One upshot of allowing cameras in the Supreme Court, which will perhaps allay some of Justice Kennedy's fears, is the fact that the Internet-not television-will likely be the primary medium over which Supreme Court oral arguments will be broadcast. Unlike television, the Internet will allow viewers to watch entire oral arguments anytime and anywhere, thus minimizing the number of people who receive their "Supreme Court TV" solely in soundbite format.

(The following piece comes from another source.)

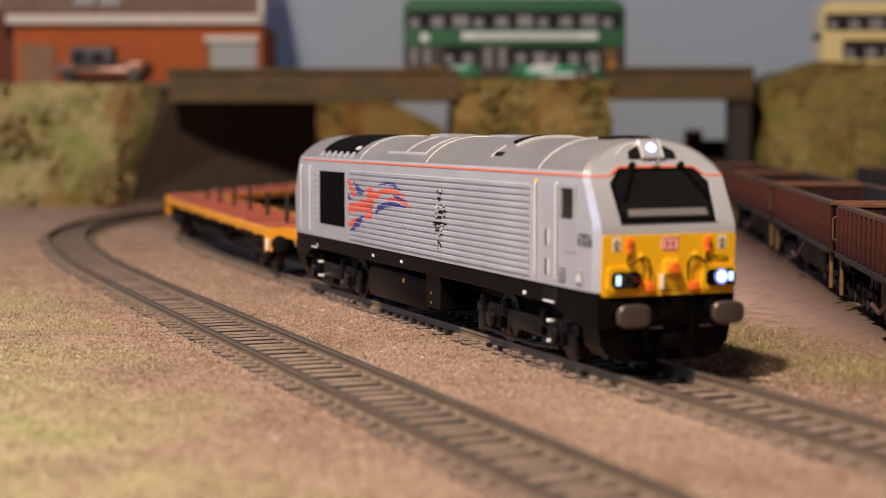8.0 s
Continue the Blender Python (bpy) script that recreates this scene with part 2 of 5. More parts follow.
def bank_material(name, straw, green, rust, dark):
    """Flock in patches: straw, moss green, rusty orange and a little dark root colour."""
    m, nt, b = nodes_of(name)
    vec = texco(nt)
    tuft = noise_at(nt, vec, 260, 6, 0.75)
    col = mix_of(nt, ramp_of(nt, noise_at(nt, vec, 24, 5, 0.6), [(0.48, (0, 0, 0)), (0.60, (0.8,) * 3)]), straw, green)
    shifted = nt.nodes.new("ShaderNodeMapping")
    shifted.inputs["Location"].default_value = (3.1, 1.7, 0.4)
    nt.links.new(vec, shifted.inputs[0])
    col = mix_of(nt, ramp_of(nt, noise_at(nt, shifted.outputs[0], 19, 5, 0.65), [(0.52, (0, 0, 0)), (0.63, (0.8,) * 3)]), col, rust)
    col = mix_of(nt, ramp_of(nt, noise_at(nt, shifted.outputs[0], 55, 6, 0.7), [(0.34, (0.8,) * 3), (0.47, (0, 0, 0))]), col, dark)
    col = mix_of(nt, 1.0, col, ramp_of(nt, tuft, [(0.35, (0.55,) * 3), (0.62, (1.15, 1.15, 1.15))]), "MULTIPLY")
    nt.links.new(col, b.inputs["Base Color"])
    b.inputs["Roughness"].default_value = 0.95
    b.inputs["Specular IOR Level"].default_value = 0.15
    bump_of(nt, b, tuft, 0.7, 0.004)
    return m


EARTH = ground_material()
BANK = bank_material("flocked_bank", (0.50, 0.39, 0.18), (0.27, 0.28, 0.07), (0.34, 0.17, 0.06), (0.16, 0.12, 0.035))
BANK_MIXED = bank_material("mixed_flocked_bank", (0.35, 0.25, 0.085), (0.22, 0.20, 0.042), (0.25, 0.105, 0.027), (0.09, 0.06, 0.018))
BANK_BROWN = bank_material("brown_flocked_bank", (0.44, 0.28, 0.10), (0.32, 0.22, 0.06), (0.34, 0.135, 0.03), (0.13, 0.08, 0.022))


def grass_material(name, stops, green, share_green):
    m, nt, b = nodes_of(name)
    geo = nt.nodes.new("ShaderNodeNewGeometry")
    col = ramp_of(nt, geo.outputs["Random Per Island"], stops)
    patch = noise_at(nt, texco(nt), 30, 5, 0.65)
    col = mix_of(nt, ramp_of(nt, patch, [(0.48, (0, 0, 0)), (0.60, (share_green,) * 3)]), col, green)
    nt.links.new(col, b.inputs["Base Color"])
    b.inputs["Roughness"].default_value = 0.6
    return m


TURF = grass_material("static_grass", [(0.0, (0.17, 0.18, 0.05)), (0.3, (0.40, 0.36, 0.13)), (0.65, (0.66, 0.55, 0.28)), (1.0, (0.9, 0.78, 0.56))], (0.36, 0.38, 0.14), 0.8)
DRY_TURF = grass_material("dry_static_grass", [(0.0, (0.16, 0.145, 0.04)), (0.4, (0.34, 0.28, 0.09)), (0.8, (0.50, 0.39, 0.17)), (1.0, (0.88, 0.74, 0.50))], (0.30, 0.29, 0.08), 0.6)
CLUMP = bank_material("foam_foliage", (0.44, 0.33, 0.14), (0.29, 0.26, 0.07), (0.34, 0.16, 0.05), (0.20, 0.15, 0.04))
GRIT = scatter_material("ballast_grit", [(0.3, (0.17, 0.095, 0.06)), (0.5, (0.42, 0.265, 0.18)), (0.7, (0.72, 0.53, 0.41))], 300, 0.85, 0.3)


# ---- mesh helpers ----
def mesh_of(name, bm, material, smooth=False):
    data = bpy.data.meshes.new(name)
    bmesh.ops.scale(bm, vec=(MM, MM, MM), verts=bm.verts)
    bm.normal_update()
    bm.to_mesh(data)
    bm.free()
    for mt in (material if isinstance(material, (list, tuple)) else [material]):
        data.materials.append(mt)
    if smooth:
        data.shade_smooth()
        data.set_sharp_from_angle(angle=radians(24))
    return data


def part(name, bm, material, parent=None, label="", smooth=False):
    ob = new(name, mesh_of(name, bm, material, smooth))
    ob.parent = parent
    if label:
        tagged(ob, label)
    return ob


def share(name, data, parent, m=None):
    ob = new(name, data)
    ob.parent = parent
    if m is not None:
        ob.matrix_basis = m
    return ob


def mm(x, y, z, rx=0, ry=0, rz=0):
    return pose(x * MM, y * MM, z * MM, rx, ry, rz)


def thing(name, label, category, m=None, group="", kind=""):
    ob = new(name)
    ob.empty_display_size = 0.01
    if m is not None:
        ob.matrix_basis = m
    return tagged(ob, label, category, group, kind)


def box(bm, x0, x1, y0, y1, z0, z1, bevel=0.0):
    res = bmesh.ops.create_cube(bm, size=1)
    vs = res["verts"]
    bmesh.ops.scale(bm, vec=(x1 - x0, y1 - y0, z1 - z0), verts=vs)
    bmesh.ops.translate(bm, vec=((x0 + x1) / 2, (y0 + y1) / 2, (z0 + z1) / 2), verts=vs)
    if bevel:
        es = list({e for v in vs for e in v.link_edges})
        bmesh.ops.bevel(bm, geom=es, offset=bevel, segments=2, affect="EDGES", profile=0.5)
    return bm


def boxes(*args):
    bm = bmesh.new()
    for a in args:
        box(bm, *a)
    return bm


def cyl(bm, r, depth, m, seg=20, r2=None, bevel=0.0):
    res = bmesh.ops.create_cone(bm, cap_ends=True, segments=seg, radius1=r, radius2=r if r2 is None else r2, depth=depth, matrix=m)
    if bevel:
        vs = set(res["verts"])
        es = [e for e in bm.edges if e.verts[0] in vs and e.verts[1] in vs and len(e.link_faces) == 2 and e.calc_face_angle(0) > 0.9]
        bmesh.ops.bevel(bm, geom=es, offset=bevel, segments=2, affect="EDGES", profile=0.5)
    return bm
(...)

The most serious concern posed by placing cameras in the Supreme Court is the danger that the due process rights of the parties-particularly criminal defendants-could be undermined. This is easily preventable. In fact, the legislation introduced in January by Senator Arlen Specter contains an explicit exception to televising oral arguments where a majority of the Justices finds that "allowing such coverage in a particular case would constitute a violation of the due process rights of 1 or more of the parties before the Court." Such a provision creates a win-win situation: the public has access to proceedings before the Supreme Court, but consideration of the parties' interests remains paramount.

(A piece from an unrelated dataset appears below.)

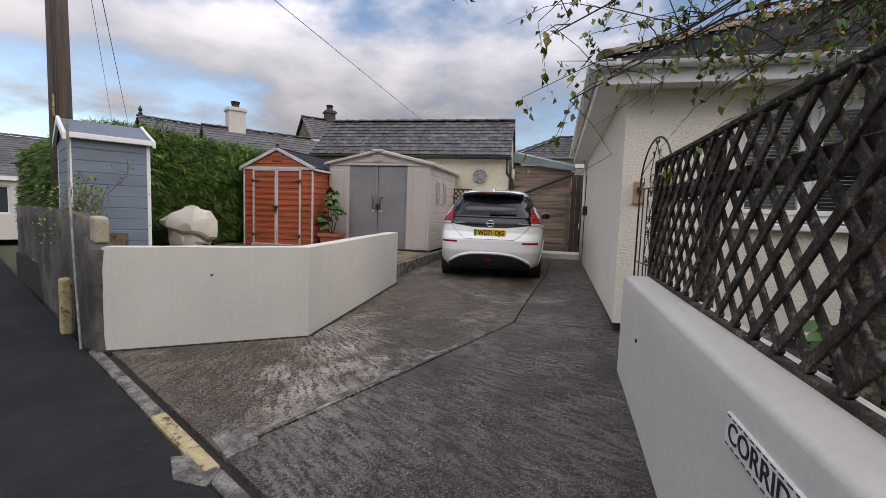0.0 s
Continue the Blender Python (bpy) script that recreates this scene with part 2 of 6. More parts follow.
def thrown_render(name, base, stain):
    """Roughcast: blobs of thrown mortar two to four centimetres across, a little longer than high, lightly stained."""
    m = bpy.data.materials.new(name)
    m.use_nodes = True
    n, l = m.node_tree.nodes, m.node_tree.links
    b = n["Principled BSDF"]
    geo = n.new("ShaderNodeNewGeometry")
    mp = n.new("ShaderNodeMapping")
    mp.inputs["Scale"].default_value = (0.85, 0.85, 1.15)
    l.new(geo.outputs["Position"], mp.inputs[0])

    def noise_at(scale, detail, rgh, dist=0.0):
        t = n.new("ShaderNodeTexNoise")
        t.inputs["Scale"].default_value, t.inputs["Detail"].default_value, t.inputs["Roughness"].default_value, t.inputs["Distortion"].default_value = scale, detail, rgh, dist
        l.new(mp.outputs[0], t.inputs["Vector"])
        return t.outputs["Fac"]

    def ramp(src, lo, hi, a=0.0, c=1.0):
        r = n.new("ShaderNodeMapRange")
        r.interpolation_type = "SMOOTHSTEP"
        r.inputs["From Min"].default_value, r.inputs["From Max"].default_value = lo, hi
        r.inputs["To Min"].default_value, r.inputs["To Max"].default_value = a, c
        l.new(src, r.inputs["Value"])
        return r.outputs[0]
    blob = ramp(noise_at(58.0, 4.0, 0.62), 0.34, 0.7)
    fine = noise_at(130.0, 2.0, 0.5)
    ad = n.new("ShaderNodeMath"); ad.operation = "MULTIPLY_ADD"; ad.inputs[1].default_value = 0.18
    l.new(fine, ad.inputs[0]); l.new(blob, ad.inputs[2])
    x = n.new("ShaderNodeMix"); x.data_type = "RGBA"
    l.new(ramp(noise_at(1.7, 6.0, 0.65), 0.5, 0.74, 0.0, 0.55), x.inputs["Factor"])
    x.inputs["A"].default_value, x.inputs["B"].default_value = (*base, 1), (*stain, 1)
    v = n.new("ShaderNodeVectorMath"); v.operation = "SCALE"
    l.new(x.outputs["Result"], v.inputs[0]); l.new(ramp(blob, 0.0, 0.7, 0.93, 1.02), v.inputs["Scale"])
    l.new(v.outputs[0], b.inputs["Base Color"])
    b.inputs["Roughness"].default_value = 0.85
    bp = n.new("ShaderNodeBump")
    bp.inputs["Strength"].default_value, bp.inputs["Distance"].default_value = 0.7, 0.0075
    l.new(ad.outputs[0], bp.inputs["Height"]); l.new(bp.outputs[0], b.inputs["Normal"])
    return m


M = {}
M["asphalt"] = mat("asphalt", (0.021, 0.022, 0.022), (0.012, 0.013, 0.013), 0.8, 1.2, 90, 0.8, 120, spots=(0.06, 0.06, 0.058), spot_at=0.7, spec=0.25, grain=0.4)
M["concrete_dark"] = rough_surface("dark_concrete", (0.025, 0.021, 0.017), (0.225, 0.198, 0.167), (0.36, 0.335, 0.295), (-6.0, 6.0, 5.5), 0.035, 0.57, 0.024)
M["path"] = rough_surface("damp_path_concrete", (0.022, 0.018, 0.014), (0.085, 0.073, 0.06), (0.24, 0.22, 0.19), None, 0.05, 0.66, 0.01)
M["concrete"] = rough_surface("ribbed_concrete", (0.032, 0.024, 0.016), (0.25, 0.203, 0.152), (0.4, 0.365, 0.31), (-3.0, 5.2, 1.6), 0.04, 0.51, 0.02)
M["mortar"] = mat("pale_mortar", (0.27, 0.25, 0.215), (0.09, 0.082, 0.07), 0.8, 7, 50, 0.8, 60, spots=(0.04, 0.034, 0.026), spot_at=0.56, grain=0.3, bump_dist=0.02)
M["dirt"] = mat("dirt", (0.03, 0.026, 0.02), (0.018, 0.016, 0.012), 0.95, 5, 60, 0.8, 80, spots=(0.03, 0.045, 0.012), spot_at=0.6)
M["slab"] = mat("paving_slab", (0.315, 0.226, 0.134), (0.125, 0.089, 0.056), 0.7, 1.7, 80, 0.8, 90, spots=(0.042, 0.032, 0.022), spot_at=0.57, vary=0.3, bump_dist=0.018, grain=0.42)
M["white_render"] = mat("white_painted_render", (0.63, 0.597, 0.53), (0.59, 0.558, 0.495), 0.8, 0.9, 30, 0.25, 45, bump_dist=0.008, streak=0.1, grain=0.03)
M["roughcast"] = thrown_render("cream_roughcast", (0.89, 0.82, 0.69), (0.8, 0.715, 0.59))
M["cream_smooth"] = mat("cream_render", (0.72, 0.66, 0.5), (0.64, 0.58, 0.43), 0.85, 1.4, 30, 0.5, 40, streak=0.2)
M["black_plinth"] = mat("black_bitumen_paint", (0.02, 0.02, 0.02), (0.035, 0.034, 0.032), 0.6, 3, 40, 0.4, 50)
M["stone_wall"] = mat("dark_mossy_render", (0.13, 0.115, 0.1), (0.045, 0.041, 0.035), 0.9, 2.0, 40, 0.9, 30, spots=(0.035, 0.04, 0.018), spot_at=0.58, bump_dist=0.02)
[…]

Of course, judges in most states have the option of allowing trial court proceedings to be televised. The televising of a trial is undeniably far more dangerous to a party's rights than the televising of an appellate argument over discrete issues of law. Such public portrayal can often affect the behavior of the trial's key players, ultimately influencing the verdict. And even if a mistrial was declared due to this influence (or any other trial errors), the damage already may have been done: after all, following a highly publicized trial where the proceedings were on display for a nation to witness, the parties would be hard-pressed to find unbiased jurors in any venue. In addition to affecting the substance of the proceedings, televising a highly publicized trial could also threaten the safety of witnesses and jurors. Yet, despite the dangers inherent in televising trials, we have long recognized the importance of transparent trials. Why then are we reluctant to televise those proceedings that adjudicate the issues of law that may ultimately determine the outcome of future trials?
I, like many Americans, have been a spectator to some of the more unfortunate instances of televised trials. Most memorable is the infamous trial of O.J. Simpson, which was nothing short of an embarrassment. And recently we have found ourselves baffled by the carnivalesque antics of Florida Circuit Judge Larry Seidlin, whose handling of the Anna Nicole Smith case was replete with sobbing, jokes, and confessions of his personal feelings about the case. At least we can take comfort in knowing that in states like California and Florida, judges are elected. Considering the fact that people rarely read judicial opinions, I can think of no better way of informing the public than to allow them to observe how their elected jurists run their courtrooms. Of course, federal judges have the benefit of lifetime tenure, which might eliminate some incentive to act with justice and fairness in the courtroom. But the elected officials who nominate and confirm judges are still accountable to the public, and many voters consider the issue of judicial appointments before casting their ballots. If placing cameras in courtrooms reveals flaws in our system or causes judges to behave differently, then so be it. The costs of televising oral arguments are surely outweighed by the reward of a more well-informed public. Nationwide exposure of these flaws will do more to hasten their elimination than will continuing with the status quo.
Finally, another fear expressed by some is that televising oral arguments will jeopardize the Justices' safety. Such an argument is untenable. A quick Google search of my name yields nearly everything I have ever done in my judicial career, complete with photographs. The same can clearly be said for each of the nine Supreme Court Justices. Thus, while safety is a legitimate concern, the televising of oral arguments presents no new security risks.
In sum, I believe that allowing cameras into the Supreme Court will have an overall positive effect. The public's knowledge of the appellate process and awareness of the most important legal issues facing our nation will surely increase. As I need not remind our Justices, our court system was not created for their benefit. The proceedings over which they preside are intended to resolve the legal disputes of the parties before them and to interpret the law for all of us. Just as the public has a right to know what its Congress and President are up to, it has a right to know what happens at the Supreme Court. As the recent slew of cases involving executive powers and Congress's authority under the Commerce Clause have illustrated, the high Court's business is just as important as that of the other two branches. Televising the Justices' questions and comments on the bench will facilitate the public's understanding and appreciation of how the Supreme Court reaches decisions that are often deemed controversial (but perhaps are simply misunderstood). Our nation's highest court is open to the public, and theoretically anyone can get a firsthand glimpse of oral arguments, so long as he or she arrives in time to get seat. Yet given the technology we have at our disposal, it is disappointing that right now only those who have the honor of arguing before the Court, the privilege of being one of the select members of the press for whom a seat is reserved, or the fortitude to camp out on the courthouse steps in hopes of obtaining a seat not so reserved may view its proceedings.